Critique | Musique

Ry Cooder – Pull Up Some Dust and Sit Down

ROOTS | Une série de chansons vaches et cahoteuses, musicalement plus proches de la (re)conquête de l’Ouest que l’épopée Blackberry…

Ry Cooder, Pull Up Some Dust and Sit Down, distribué par Warner. ****

Il y a quelques semaines, à l’annonce de possibles interviews avec Monsieur Cooder, le label chargé de l’affaire (Warner) s’assure, à la demande expresse du musicien, que les « candidats » à la rencontre sont suffisamment « informés de la situation politique et économique internationale ». On croit rêver (…) mais Cooder, rendu célèbre par sa BO de Paris, Texas et l’opération Buena Vista Social Club, remplace fissa sa venue physique par des phoners. Ceux-ci étant à l’interview « face to face » ce que la merguez est au contrefilet: plein de morceaux douteux. Exit l’entretien, restent ces 14 titres ébroués dans une sauce authentiquement préhistorique et traversés par un thème actuel -la voracité du système bancaire international pigeonnant le citoyen lambda. Au départ, c’est un peu ingrat, voire rebutant: à quoi sert une ouverture, malgré son titre appétissant (No Banker Left Behind), si elle ressemble à une démo des Pogues un jour de grève des pubs? Probablement à nous donner soif. Parce que Cooder est autant barman que musicien et spéléologue: il adore mettre la main dans la grotte bouseuse des vieux genres, américains de préférence -blues, tex-mex, folk, country, gospel et même rock. Rappelant au passage qu’il joua sur au moins 2 albums essentiels des Stones de la fin sixties.

Poisseux cousin

Ce gérontophile lui-même sexagénaire (1947) réalise, mine de rien, la jonction de sonorités éparses: celles de la sonora mexicaine et du bled irlandais ayant forcément des accointances (El Corrido de Jesse James). Cooder puise dans des musiques sans âge mais est validé par la profondeur des sentiments et des grooves exprimés. Le vecteur le plus signifiant de cette démarche quasi anthropologique est l’utilisation d’un blues premier et rugueux, diversement décliné: le dépouillement minéral de Baby Joined The Army, le gumbo poisseux cousin de Tom Waits (I Want My Crow) ou encore l’hommage viscéral au pionnier (John Lee Hooker For President).
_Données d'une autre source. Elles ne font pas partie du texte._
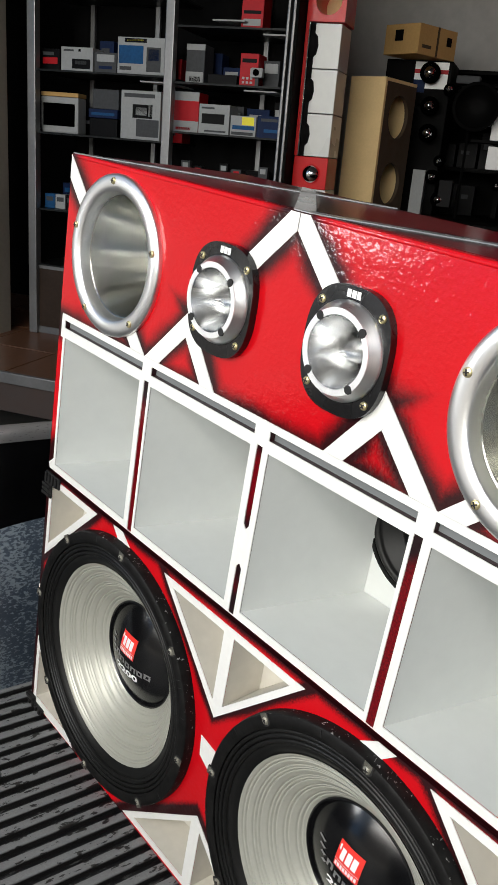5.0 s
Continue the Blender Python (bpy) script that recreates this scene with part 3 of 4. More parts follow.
# ---- midrange drivers in the chambers ----
def build_mid():
    t = thing("midrange_driver", "six-inch black midrange driver deep in a chamber", "midrange driver", group="midrange drivers")
    part("frame_ring", revolve([(0.0790, 0.0), (0.0790, -0.0035), (0.0735, -0.0042), (0.0725, -0.0010)], 72), STEEL_BLACK, t, "black ring", True)
    prof = [(0.0728, -0.0012)]
    for i in range(9):
        a = math.pi * i / 8
        prof.append((0.0675 + 0.0048 * math.cos(a), -0.0015 - 0.0045 * math.sin(a)))
    prof += [(0.0610, 0.0005), (0.0395, 0.0120)]
    part("cone", revolve(prof, 72), RUBBER, t, "black paper cone", True)
    prof = [(0.0400, 0.0115), (0.0392, 0.0095)]
    ra = 0.060
    for i in range(13):
        r = 0.0385 * (1 - i / 12)
        prof.append((r, -0.004 + ra - math.sqrt(ra * ra - r * r)))
    cap = part("dust_cap", revolve(prof, 64), STEEL_BLACK, t, "matt black dust cap", True)
    bm = bmesh.new()
    for i in range(9):
        x0 = -0.0265 + 0.0056 * i
        tall = 0.0095 if i in (0, 3, 5) else 0.0055
        grid_quad(x0, x0 + 0.0021, -0.0015, tall, 3, 0.45, bm=bm)
        if i % 2 == 0 and i < 8:
            grid_quad(x0 + 0.0022, x0 + 0.0054, -0.0015, 0.0004, 2, 0.45, bm=bm)
    grid_quad(-0.028, 0.020, -0.0052, -0.0040, 6, bm=bm)
    grid_quad(-0.006, 0.006, -0.0085, -0.0062, 4, 0.6, bm=bm)
    on_dome(bm, -0.004, ra, 0.0008)
    part("printed_lettering", bm, PRINT_WHITE, cap, "white slanted lettering bars")
    return t


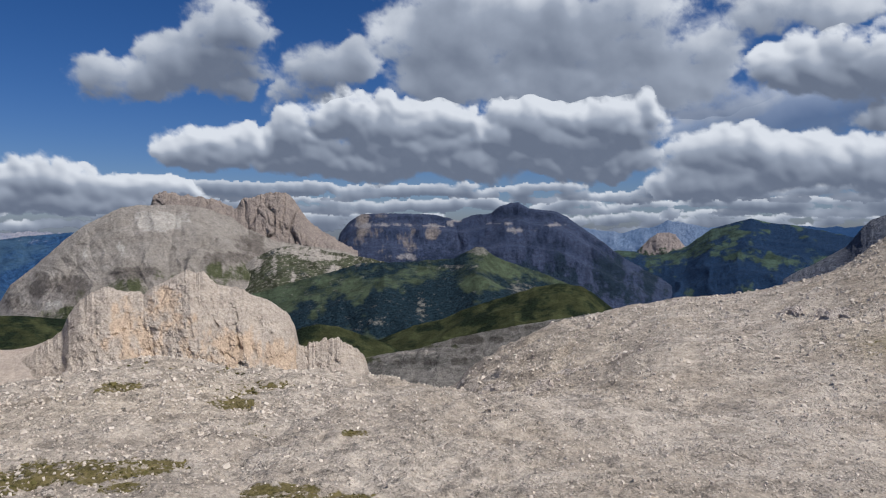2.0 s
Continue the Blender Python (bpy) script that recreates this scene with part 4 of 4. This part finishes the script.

A ce moment-ci de l’écoute du disque, on note que plusieurs plages flirtant avec l’innocence supposée des fifties (Dreamer, No Hard Feelings) n’empêchent pas une forme d’ironie contemporaine. C’est patent dans Christmas Time This Year, récit de meurtres aggravés sur une mélodie mexicano-pimpante ou dans Dirty Château, histoire d’une relation minée entre le riche propriétaire et sa bonne… Si la faconde du disque rappelle ses plus savoureux albums seventies, Cooder n’a sans doute jamais écrit de chanson aussi délicieuse que John Lee Hooker For President. Il imagine que le Black President n’est pas Obama mais bien ce vieux diable de Hooker (1917-2001), entouré d’un cabinet de ministres ayant tous prêté allégeance au blues, plus proches du serment de Robert Johnson à un sulfureux « crossroads » que des hedge funds de Goldman Sachs… Ceci résumant un peu l’anti-morale salvatrice du disque.